> **INSTRUCTIONS FOR THE TASK**
Repeat the material below word for word and leave out all pictures.

> **GIVEN INFORMATION**
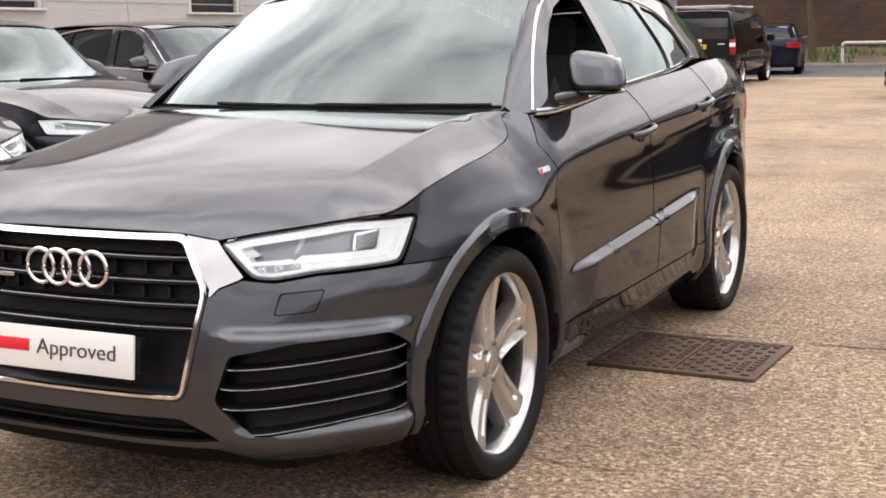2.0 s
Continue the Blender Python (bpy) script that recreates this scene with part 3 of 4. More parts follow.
    for zb in zs_bars:
        e = float(np.interp(zb, [0.392, 0.668, 0.796], [0.360, 0.417, 0.343])) - 0.012
        us = np.linspace(-e, e, 24)
        sect = [(0.055, -0.012), (0.026, -0.010), (0.018, -0.004), (0.018, 0.002), (0.030, 0.005), (0.055, 0.006)]
        vv = [W(*S.point(u, zb + dz, dd)) for u in us for dd, dz in sect]
        ff = [(i * 6 + j, i * 6 + j + 1, i * 6 + 7 + j, i * 6 + 6 + j) for i in range(23) for j in range(5)]
        mesh_object("grille_bar", vv, ff, BLACK if suv else CHROME, gr, True, 35)
        if suv:
            tube("bar_trim", [W(*S.point(u, zb + 0.003, 0.018)) for u in us], 0.0022, DARK_SATIN, gr, 6)
    if suv:
        for uu in (-0.30, -0.22, 0.22, 0.30, -0.12, 0.12):
            for zlo, zhi in ((0.69, 0.728), (0.632, 0.67)):
                part("grille_rib", box_bm(0.004, 0.02, zhi - zlo, W(*S.point(uu, (zlo + zhi) / 2, 0.045)), 0.001), GLOSS_BLACK, gr)
    for i in range(4):
        cx = (i - 1.5) * 0.0605 + 0.002
        c = S.point(0, 0.7065, -0.006)
        ring = [W(cx + 0.0455 * math.cos(w), c.y - 0.004 * (i % 2), 0.7065 + 0.0455 * math.sin(w)) for w in np.linspace(0, 2 * math.pi, 40, endpoint=False)]
        tube("badge_ring", ring, 0.0062, CHROME, gr, 8, 1.0, "polished chrome ring", True)
    # plate
    yp, zp = (-0.034, 0.500)
    t0 = Matrix.Rotation(radians(-6), 4, "X")
    pl = part("number_plate", box_bm(0.52, 0.010, 0.113, W(0, yp, zp), 0.003, t0), WHITE, root, "white show plate with red and grey lettering" if suv else "white number plate")
    part("plate_holder", box_bm(0.535, 0.03, 0.09, W(0, yp + 0.022, zp), 0.004, t0), BLACK, root, "black plate holder")
    face = Matrix.Translation(W(0, yp, zp)) @ t0
    if suv:
        part("red_print_bar", box_bm(0.128, 0.003, 0.033, face @ Vector((-0.147, -0.0050, 0.005)), 0.001, t0), RED, pl, "red bar of print")
        tc = bpy.data.curves.new("print", "FONT")
        tc.body, tc.size, tc.extrude, tc.align_x = "Approved", 0.0575, 0.0008, "LEFT"
        tmp = new("print_tmp", tc)
        bpy.context.view_layer.update()
        me = bpy.data.meshes.new_from_object(tmp.evaluated_get(bpy.context.evaluated_depsgraph_get()))
        wide = max(v.co.x for v in me.vertices)
        me.transform(Matrix.Diagonal((0.262 / wide, 1, 1, 1)))
        me.transform(face @ Matrix.Translation((-0.058, -0.0062, -0.0135)) @ Matrix.Rotation(math.pi / 2, 4, "X"))
        bpy.data.objects.remove(tmp)
        me.materials.clear()
        me.materials.append(GREY_PRINT)
        txt = new("lettering", me)
        txt.parent = pl
        tagged(txt, "grey printed word Approved")
        part("model_badge", box_bm(0.092, 0.006, 0.012, W(*S.point(-0.255, 0.672, 0.012)), 0.002), SATIN, gr, "small grey model badge")
    else:
        for i in range(7):
            if i != 4:
                part("plate_bar", box_bm(0.036, 0.003, 0.062, face @ Vector((-0.195 + 0.062 * i, -0.0052, 0)), 0.001, t0), GREY_PRINT, pl)

    # --- bonnet
    S.bonnet(0, 0.5)
    side_edge = [tuple(S.point(U(y), float(S.top(y))))[:2] for y in np.linspace(0.36, 1.11, 44)]
    edge = [tuple(p[:2]) for p in S.nose] + side_edge + [(0.748, 1.125), (0.715, 1.160), (0.60, 1.125), (0.40, 1.065), (0.20, 1.030), (0.0, 1.018)]
    bon = edge + [(-x, y) for x, y in edge[-2:0:-1]]
    put(panel("bonnet", bon, lambda x, y: (x, y, S.bonnet(x, y)), PAINT, root, (), step, 0.0012, 0.004, (0, -0.2, 1), "", W, [(k * (0.606 + dx), y) for y in np.arange(0.2, 1.12, 0.025) for dx in (-0.02, -0.008, -0.003, 0.003, 0.009, 0.022) for k in (1, -1)]))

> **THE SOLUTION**
2.0 s
Continue the Blender Python (bpy) script that recreates this scene with part 3 of 4. More parts follow.
    for zb in zs_bars:
        e = float(np.interp(zb, [0.392, 0.668, 0.796], [0.360, 0.417, 0.343])) - 0.012
        us = np.linspace(-e, e, 24)
        sect = [(0.055, -0.012), (0.026, -0.010), (0.018, -0.004), (0.018, 0.002), (0.030, 0.005), (0.055, 0.006)]
        vv = [W(*S.point(u, zb + dz, dd)) for u in us for dd, dz in sect]
        ff = [(i * 6 + j, i * 6 + j + 1, i * 6 + 7 + j, i * 6 + 6 + j) for i in range(23) for j in range(5)]
        mesh_object("grille_bar", vv, ff, BLACK if suv else CHROME, gr, True, 35)
        if suv:
            tube("bar_trim", [W(*S.point(u, zb + 0.003, 0.018)) for u in us], 0.0022, DARK_SATIN, gr, 6)
    if suv:
        for uu in (-0.30, -0.22, 0.22, 0.30, -0.12, 0.12):
            for zlo, zhi in ((0.69, 0.728), (0.632, 0.67)):
                part("grille_rib", box_bm(0.004, 0.02, zhi - zlo, W(*S.point(uu, (zlo + zhi) / 2, 0.045)), 0.001), GLOSS_BLACK, gr)
    for i in range(4):
        cx = (i - 1.5) * 0.0605 + 0.002
        c = S.point(0, 0.7065, -0.006)
        ring = [W(cx + 0.0455 * math.cos(w), c.y - 0.004 * (i % 2), 0.7065 + 0.0455 * math.sin(w)) for w in np.linspace(0, 2 * math.pi, 40, endpoint=False)]
        tube("badge_ring", ring, 0.0062, CHROME, gr, 8, 1.0, "polished chrome ring", True)
    # plate
    yp, zp = (-0.034, 0.500)
    t0 = Matrix.Rotation(radians(-6), 4, "X")
    pl = part("number_plate", box_bm(0.52, 0.010, 0.113, W(0, yp, zp), 0.003, t0), WHITE, root, "white show plate with red and grey lettering" if suv else "white number plate")
    part("plate_holder", box_bm(0.535, 0.03, 0.09, W(0, yp + 0.022, zp), 0.004, t0), BLACK, root, "black plate holder")
    face = Matrix.Translation(W(0, yp, zp)) @ t0
    if suv:
        part("red_print_bar", box_bm(0.128, 0.003, 0.033, face @ Vector((-0.147, -0.0050, 0.005)), 0.001, t0), RED, pl, "red bar of print")
        tc = bpy.data.curves.new("print", "FONT")
        tc.body, tc.size, tc.extrude, tc.align_x = "Approved", 0.0575, 0.0008, "LEFT"
        tmp = new("print_tmp", tc)
        bpy.context.view_layer.update()
        me = bpy.data.meshes.new_from_object(tmp.evaluated_get(bpy.context.evaluated_depsgraph_get()))
        wide = max(v.co.x for v in me.vertices)
        me.transform(Matrix.Diagonal((0.262 / wide, 1, 1, 1)))
        me.transform(face @ Matrix.Translation((-0.058, -0.0062, -0.0135)) @ Matrix.Rotation(math.pi / 2, 4, "X"))
        bpy.data.objects.remove(tmp)
        me.materials.clear()
        me.materials.append(GREY_PRINT)
        txt = new("lettering", me)
        txt.parent = pl
        tagged(txt, "grey printed word Approved")
        part("model_badge", box_bm(0.092, 0.006, 0.012, W(*S.point(-0.255, 0.672, 0.012)), 0.002), SATIN, gr, "small grey model badge")
    else:
        for i in range(7):
            if i != 4:
                part("plate_bar", box_bm(0.036, 0.003, 0.062, face @ Vector((-0.195 + 0.062 * i, -0.0052, 0)), 0.001, t0), GREY_PRINT, pl)

    # --- bonnet
    S.bonnet(0, 0.5)
    side_edge = [tuple(S.point(U(y), float(S.top(y))))[:2] for y in np.linspace(0.36, 1.11, 44)]
    edge = [tuple(p[:2]) for p in S.nose] + side_edge + [(0.748, 1.125), (0.715, 1.160), (0.60, 1.125), (0.40, 1.065), (0.20, 1.030), (0.0, 1.018)]
    bon = edge + [(-x, y) for x, y in edge[-2:0:-1]]
    put(panel("bonnet", bon, lambda x, y: (x, y, S.bonnet(x, y)), PAINT, root, (), step, 0.0012, 0.004, (0, -0.2, 1), "", W, [(k * (0.606 + dx), y) for y in np.arange(0.2, 1.12, 0.025) for dx in (-0.02, -0.008, -0.003, 0.003, 0.009, 0.022) for k in (1, -1)]))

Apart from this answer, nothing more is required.